Jackson Hewitt analysts note that many of the insurers that intend to sell health plans through the PPACA exchanges want to require customers to pay premiums automatically through a checking account.

That kind of requirement may help insurers reduce administrative costs, but Jackson Hewitt argues that it could shut as many as 8 million people out of the new PPACA advance premium tax credit program, which is supposed to help the working poor pay their share of the cost of health insurance.

Jackson Hewitt wants federal regulators to solve the problem by requiring insurers to accept other commonly used forms of payment, such as prepaid debit cards.

Federal agencies already use prepaid debit cards to send payments to about 5 million unbanked people, the company says.

On the one hand: The idea of requiring exchange plans to take prepaid debit cards sounds as if it’s way more complicated and expensive in real life than a lay reporter would think, but that it’s the kind of change that health insurers probably ought to make, anyway.
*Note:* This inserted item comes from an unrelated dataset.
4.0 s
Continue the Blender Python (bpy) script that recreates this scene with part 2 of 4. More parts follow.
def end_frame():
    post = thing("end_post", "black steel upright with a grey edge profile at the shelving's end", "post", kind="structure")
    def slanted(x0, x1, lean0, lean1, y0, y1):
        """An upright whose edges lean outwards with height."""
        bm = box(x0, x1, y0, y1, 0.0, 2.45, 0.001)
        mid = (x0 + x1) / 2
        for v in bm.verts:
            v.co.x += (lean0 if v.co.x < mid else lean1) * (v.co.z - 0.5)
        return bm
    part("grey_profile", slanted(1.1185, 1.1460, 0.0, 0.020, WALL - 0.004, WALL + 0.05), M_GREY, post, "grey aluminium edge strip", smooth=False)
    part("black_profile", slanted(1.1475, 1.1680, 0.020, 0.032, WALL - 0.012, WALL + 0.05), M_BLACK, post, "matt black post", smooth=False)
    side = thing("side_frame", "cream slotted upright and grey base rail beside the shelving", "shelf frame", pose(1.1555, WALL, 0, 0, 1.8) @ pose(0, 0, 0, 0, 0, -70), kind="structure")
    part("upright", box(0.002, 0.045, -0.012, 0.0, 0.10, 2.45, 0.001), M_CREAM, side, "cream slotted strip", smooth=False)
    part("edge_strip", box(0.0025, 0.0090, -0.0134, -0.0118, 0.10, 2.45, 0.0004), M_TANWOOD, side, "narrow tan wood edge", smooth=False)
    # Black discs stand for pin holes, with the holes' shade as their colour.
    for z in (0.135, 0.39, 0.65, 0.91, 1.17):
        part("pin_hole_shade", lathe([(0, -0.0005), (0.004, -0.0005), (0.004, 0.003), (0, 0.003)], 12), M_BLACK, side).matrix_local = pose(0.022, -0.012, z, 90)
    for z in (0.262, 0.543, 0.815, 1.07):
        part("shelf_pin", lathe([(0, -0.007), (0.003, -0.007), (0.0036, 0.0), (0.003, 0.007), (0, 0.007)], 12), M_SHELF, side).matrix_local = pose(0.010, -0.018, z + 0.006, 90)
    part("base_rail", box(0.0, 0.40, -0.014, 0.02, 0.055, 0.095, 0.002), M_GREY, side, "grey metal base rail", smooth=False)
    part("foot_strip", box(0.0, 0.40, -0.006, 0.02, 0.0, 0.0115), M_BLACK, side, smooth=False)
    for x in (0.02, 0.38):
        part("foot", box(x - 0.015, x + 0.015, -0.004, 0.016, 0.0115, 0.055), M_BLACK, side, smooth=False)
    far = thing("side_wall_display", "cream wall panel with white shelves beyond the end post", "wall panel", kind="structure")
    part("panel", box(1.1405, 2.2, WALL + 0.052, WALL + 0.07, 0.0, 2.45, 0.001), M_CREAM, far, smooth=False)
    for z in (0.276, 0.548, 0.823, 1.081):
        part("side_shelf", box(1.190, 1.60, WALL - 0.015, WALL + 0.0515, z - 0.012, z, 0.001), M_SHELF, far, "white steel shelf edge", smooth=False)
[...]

Maybe spending the money to move away from reliance on nineteenth-century-style checking accounts is something that insurers ought to be doing whether PPACA exists or not.

On the other hand: What hit me about the Jackson Hewitt paper is that being “unbanked” must be as bad for people in some ways as being “uninsured,” but that Congress has unleashed the hounds of regulatory heck on the health insurance industry without doing anything new to get the banks to help the unbanked.
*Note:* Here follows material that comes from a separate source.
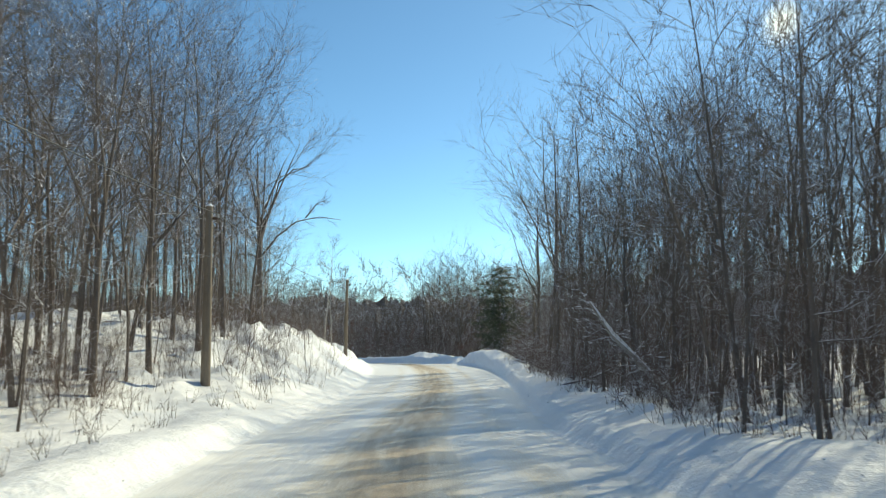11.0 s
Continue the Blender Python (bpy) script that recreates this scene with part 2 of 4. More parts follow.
RIGHT_Y = [-60, 0, 10, 20, 35, 48, 60, 72, 85, 95, 105, 120, 140, 160, 180, 200, 240]
RIGHT_Z = [0.9, 1.0, 0.9, 0.6, 0.55, 0.65, 0.75, 0.8, 0.75, 0.5, 0.5, 0.45, 0.5, 0.95, 1.9, 2.4, 2.8]
RIGHT_SLOPE = [0.02, 0.02, 0.02, 0.015, 0.015, 0.02, 0.10, 0.15, 0.15, 0.12, 0.08, 0.05, 0.02, 0.02, 0.02, 0.03, 0.04]
YARD_SLOPE = [0.02, 0.02, 0.05, 0.11, 0.13, 0.135, 0.14, 0.13, 0.12, 0.1, 0.07, 0.04, 0.02, 0.02, 0.02, 0.03, 0.04]   # further back from the road
LEFT_Y = [-60, 0, 30, 50, 80, 103, 118, 130, 142, 150, 155, 160, 170, 182, 190, 196, 203, 215, 240]
LEFT_Z = [-0.1, -0.1, -0.2, -0.25, -0.4, -0.4, -0.2, 0.2, 1.0, 2.5, 3.2, 3.7, 4.1, 4.0, 3.8, 3.1, 2.6, 2.7, 3.0]
LEFT_SLOPE = [-0.05, -0.06, -0.08, -0.08, -0.08, -0.05, 0.0, 0.08, 0.16, 0.12, 0.1, 0.1, 0.1, 0.08, 0.05, 0.0, 0.0, 0.0, 0.03]


def height(x, y):
    x, y = np.asarray(x, float), np.asarray(y, float)
    d, side, level, arc, lat = road_at(x, y)
    right = np.interp(y, RIGHT_Y, RIGHT_Z) + np.interp(y, RIGHT_Y, RIGHT_SLOPE) * np.clip(x - 7, -3, 0) + np.interp(y, RIGHT_Y, YARD_SLOPE) * np.clip(x - 7, 0, 12)
    left = np.interp(y, LEFT_Y, LEFT_Z) + np.interp(y, LEFT_Y, LEFT_SLOPE) * np.clip(-5 - x, -1, 9)
    far = 2.45 + 0.03 * np.clip(y - 205, 0, 60)
    wild = np.where(side > 0, right, left)
    wild = np.where((y > 196) & (side > 0), far, wild)
    wild = wild + 0.10 * waves(x, y, 5.0, 4) + 0.05 * waves(x, y, 1.6, 5) + np.where((side < 0) & (y > 140) & (y < 195), 0.17 * waves(x, y, 2.4, 31) + 0.08 * waves(x, y, 0.9, 32), 0) + 0.6 * smooth(40, 200, np.abs(x)) * waves(x, y, 60, 6)
    wild = wild + 6 * smooth(30, 120, np.abs(x)) + 5 * smooth(225, 330, y) * (1 - smooth(26, 120, np.abs(x)))
    # ploughed banks along both sides
    crest_r = np.interp(y, [-60, 0, 20, 36, 40, 42, 52, 54, 57, 70, 85, 92, 100, 120, 140, 155, 165, 172, 180, 187, 190, 193, 240],
                        [0.5, 0.5, 0.46, 0.46, 0.42, 0.04, 0.04, 0.28, 0.32, 0.36, 0.36, 0.3, 0.22, 0.22, 0.25, 0.32, 0.42, 0.6, 0.8, 0.8, 0.2, 0.6, 0.5])
    crest_l = np.interp(y, [-60, 0, 60, 80, 120, 132, 142, 170, 183, 190, 200, 240], [0.3, 0.28, 0.3, 0.32, 0.36, 0.36, 0.12, 0.1, 0.2, 0.3, 0.6, 0.7])
    crest = np.where(side > 0, crest_r, crest_l) * (1 + 0.05 * waves(x, y, 4.4, 7) + 0.07 * waves(x, y, 1.1, 8) + 0.08 * waves(x, y, 0.6, 18))
    reach = np.where(side > 0, 1.5, 1.0)
    up = smooth(0, 1, d / np.where(side > 0, 0.46, 0.65)) * (1 - smooth(reach * 0.8, reach * 2.4, d))
    blend = smooth(0.0, np.where(side < 0, np.interp(y, [138, 152, 190, 200], [2.4, 4.8, 4.6, 2.4]), 2.4), d)
    z = level * (1 - blend) + wild * blend + np.maximum(0, crest) * up
    # driveway through the gate
    way = (1 - smooth(3.6, 5.0, np.abs(y - 47.3) - 1.4 * (1 - smooth(0, 4, x - 3)))) * smooth(0.0, 0.6, x - 1.5) * (1 - smooth(20, 30, x))
    z = z * (1 - way * 0.85) + way * 0.85 * (0.03 + 0.16 * np.clip(x - 3, 0, 12) + 0.02 * waves(x, y, 1.2, 9))
    # heaps of ploughed snow
    lumps = 1 + 0.08 * waves(x, y, 1.6, 10) + 0.05 * waves(x, y, 0.6, 11)
    for heap in ((6.8, 54.0, 2.8, 1.2, 0.85, -8), (9.4, 54.4, 2.2, 1.3, 0.1, 0), (4.6, 57.0, 1.4, 2.0, 0.25, 0), (6.4, 42.6, 2.0, 1.0, 0.35, 20), (9.2, 12.0, 2.6, 3.6, 0.75, 10), (10.2, 16.5, 2.5, 1.6, 0.3, 0),
                 (9.6, 184.0, 2.0, 4.0, 0.42, 12), (5.6, 199.2, 2.6, 1.6, 0.7, -35), (-3.4, 192.2, 2.0, 1.5, 0.95, 25), (-6.4, 192.6, 2.6, 1.6, 0.8, 15), (0.0, 181.5, 0.8, 1.8, 0.22, 0), (-4.9, 101, 0.9, 2, 0.2, 0)):
        z = z + blob(x, y, *heap) * lumps
    # the road's own surface: nearly flat, with shallow wheel ruts
    inside = 1 - smooth(-0.5, 0.1, d)
    ruts = -0.02 * (np.exp(-((lat - 0.8) / 0.25) ** 2) + np.exp(-((lat + 0.9) / 0.25) ** 2)) + 0.012 * waves(x, y, 1.1, 12)
    return z * (1 - inside) + (level + ruts) * inside + GRADE * np.clip(y, -150, 320)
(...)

Stipulated: About 80 percent of the readers here hate PPACA with bitter passion; about 10 percent of the readers love PPACA, and think the people who hate PPACA have Drunk the Kool-aid; and about 10 percent must (like me) talk to people on both sides, and we’re lying low because we’re afraid of getting hit by fire aimed at the other guys, or beat up because we’re viewed as annoying weasels.

At this point, the PPACA haters are preparing to call me a Marxist-Leninist; the PPACA lovers are prepared to call those folks and, maybe, me, Nazis; and the folks who have to talk to people on both sides are trying to hide under a strong metal desk.
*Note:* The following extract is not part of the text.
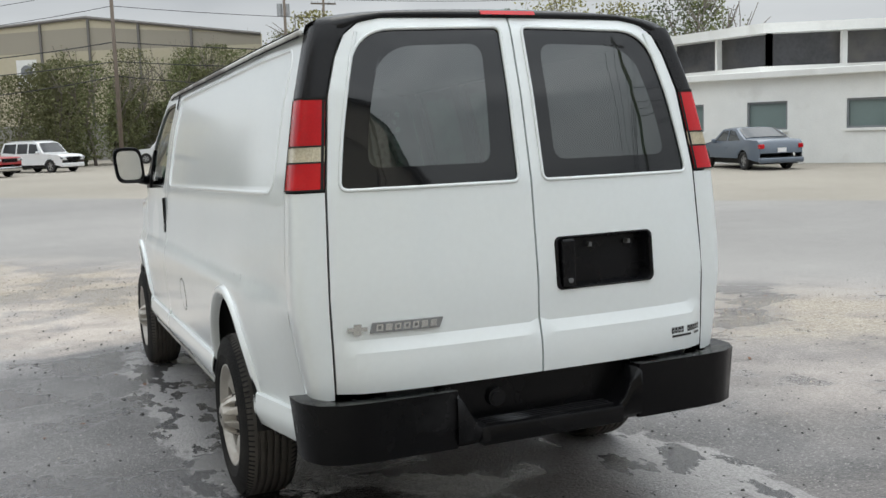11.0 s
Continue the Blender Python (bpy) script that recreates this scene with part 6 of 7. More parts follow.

But, anyhow: If you assume as a (possibly far-fetched) given that the PPACA health insurance laws, tax credit program and exchange system will come to life pretty much as described in PPACA: Why should the health insurance community have all of the PPACA fun?

Why not make banks and other financial institutions — which are already supposed to have brick-and-mortar offices in low-income neighborhoods — all act as unpaid or $48-per-head exchange plan enrollers?

Why not make the financial institutions simply open a free, bare-bones checking account for uninsured people who are also unbanked?

On the third hand: The answer is pretty clear. The banks have a pretty huge lobbying operation that would keep that from happening.

Whether you love the goals of PPACA or hate them, or are just an actual or fake swing voter hiding under a metal desk, one of the problems with using government programs to achieve social goals is that allocation of burdens may end up having little to do with either social need or free-market, efficiency-promoting forces, and a lot to do with who has the biggest, baddest lobbying team.